Let $A, B$ be symmetric $(n \times n)$ matrices and let $A$ be invertible. I am looking for the derivative $$ \frac{\partial}{\partial A} \operatorname{tr}[A^{-1}(A \odot B)], $$ where $\odot$ is the Hadamard product. I guess the result is something like $$ -A^{-2}(A \odot B) + A^{-1}(I \odot B), $$ where $I$ is the $(n \times n)$ identity matrix, but that's not quite correct. Any hints?

Answer 1

Let's use a colon (:) to denote the trace/Frobenius product $$A:B = {\rm tr}(A^TB)$$ Write the function in terms of this product.

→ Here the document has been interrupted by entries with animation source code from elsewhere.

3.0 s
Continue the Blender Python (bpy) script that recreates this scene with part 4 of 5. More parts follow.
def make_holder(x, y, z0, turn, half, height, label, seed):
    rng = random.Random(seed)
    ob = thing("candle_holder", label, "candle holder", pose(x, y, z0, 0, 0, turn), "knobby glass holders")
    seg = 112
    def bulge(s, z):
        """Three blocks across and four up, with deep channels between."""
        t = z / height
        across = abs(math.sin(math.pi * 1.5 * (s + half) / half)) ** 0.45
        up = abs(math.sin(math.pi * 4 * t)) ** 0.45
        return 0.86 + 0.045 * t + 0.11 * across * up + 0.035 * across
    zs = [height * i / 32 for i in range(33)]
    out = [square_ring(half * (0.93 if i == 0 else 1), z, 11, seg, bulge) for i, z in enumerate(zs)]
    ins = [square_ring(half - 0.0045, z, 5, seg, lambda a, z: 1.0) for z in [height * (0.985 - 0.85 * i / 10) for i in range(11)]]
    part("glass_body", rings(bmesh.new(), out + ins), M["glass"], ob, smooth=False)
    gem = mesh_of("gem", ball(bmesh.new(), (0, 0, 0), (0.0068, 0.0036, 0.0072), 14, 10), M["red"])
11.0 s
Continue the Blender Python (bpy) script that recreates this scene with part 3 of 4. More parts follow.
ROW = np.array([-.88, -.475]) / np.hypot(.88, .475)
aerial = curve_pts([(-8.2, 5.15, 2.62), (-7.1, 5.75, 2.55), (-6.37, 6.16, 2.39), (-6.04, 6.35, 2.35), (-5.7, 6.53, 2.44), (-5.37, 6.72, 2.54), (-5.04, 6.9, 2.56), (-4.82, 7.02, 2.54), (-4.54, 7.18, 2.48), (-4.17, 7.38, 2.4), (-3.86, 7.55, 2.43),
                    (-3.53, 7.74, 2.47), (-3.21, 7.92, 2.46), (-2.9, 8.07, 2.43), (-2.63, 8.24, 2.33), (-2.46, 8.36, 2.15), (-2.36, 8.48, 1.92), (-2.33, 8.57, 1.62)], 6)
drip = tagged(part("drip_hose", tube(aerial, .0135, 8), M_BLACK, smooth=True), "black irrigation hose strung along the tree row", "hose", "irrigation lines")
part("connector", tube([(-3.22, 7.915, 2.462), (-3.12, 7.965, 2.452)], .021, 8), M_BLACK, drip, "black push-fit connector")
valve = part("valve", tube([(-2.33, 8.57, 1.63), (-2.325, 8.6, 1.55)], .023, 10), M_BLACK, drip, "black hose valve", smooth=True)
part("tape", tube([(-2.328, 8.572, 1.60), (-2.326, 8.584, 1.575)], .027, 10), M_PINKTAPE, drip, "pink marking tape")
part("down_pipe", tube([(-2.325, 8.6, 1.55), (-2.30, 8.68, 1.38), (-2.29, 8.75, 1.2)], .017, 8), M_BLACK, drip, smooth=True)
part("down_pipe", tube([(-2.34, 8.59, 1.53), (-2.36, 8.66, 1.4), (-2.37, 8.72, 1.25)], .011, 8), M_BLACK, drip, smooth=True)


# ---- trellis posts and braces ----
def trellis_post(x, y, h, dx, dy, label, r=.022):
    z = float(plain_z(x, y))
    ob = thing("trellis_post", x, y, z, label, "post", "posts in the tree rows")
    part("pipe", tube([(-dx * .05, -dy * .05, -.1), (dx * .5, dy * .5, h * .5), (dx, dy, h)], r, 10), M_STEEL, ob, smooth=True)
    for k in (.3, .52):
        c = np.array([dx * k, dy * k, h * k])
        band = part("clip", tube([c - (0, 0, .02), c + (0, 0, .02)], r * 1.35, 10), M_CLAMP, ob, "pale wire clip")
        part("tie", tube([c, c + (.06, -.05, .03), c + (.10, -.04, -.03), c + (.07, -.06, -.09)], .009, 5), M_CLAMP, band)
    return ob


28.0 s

Then find its differential and gradient $$\eqalign{ \phi &= A^{-1}:B\odot A \cr\cr d\phi &= A^{-1}:B\odot dA + B\odot A:dA^{-1} \cr &= B\odot A^{-1}:dA - B\odot A:A^{-1}\,dA\,A^{-1} \cr &= (B\odot A^{-1} - A^{-1}(B\odot A)A^{-1}):dA \cr\cr \frac{\partial\phi}{\partial A} &= B\odot A^{-1} - A^{-1}(B\odot A)A^{-1} \cr }$$ It helps to know a few rules for manipulating Frobenius/Hadamard products $$\eqalign{ A:B &= B:A \cr A\odot B &= B\odot A \cr A:(B\odot C) &= (A\odot B):C\cr }$$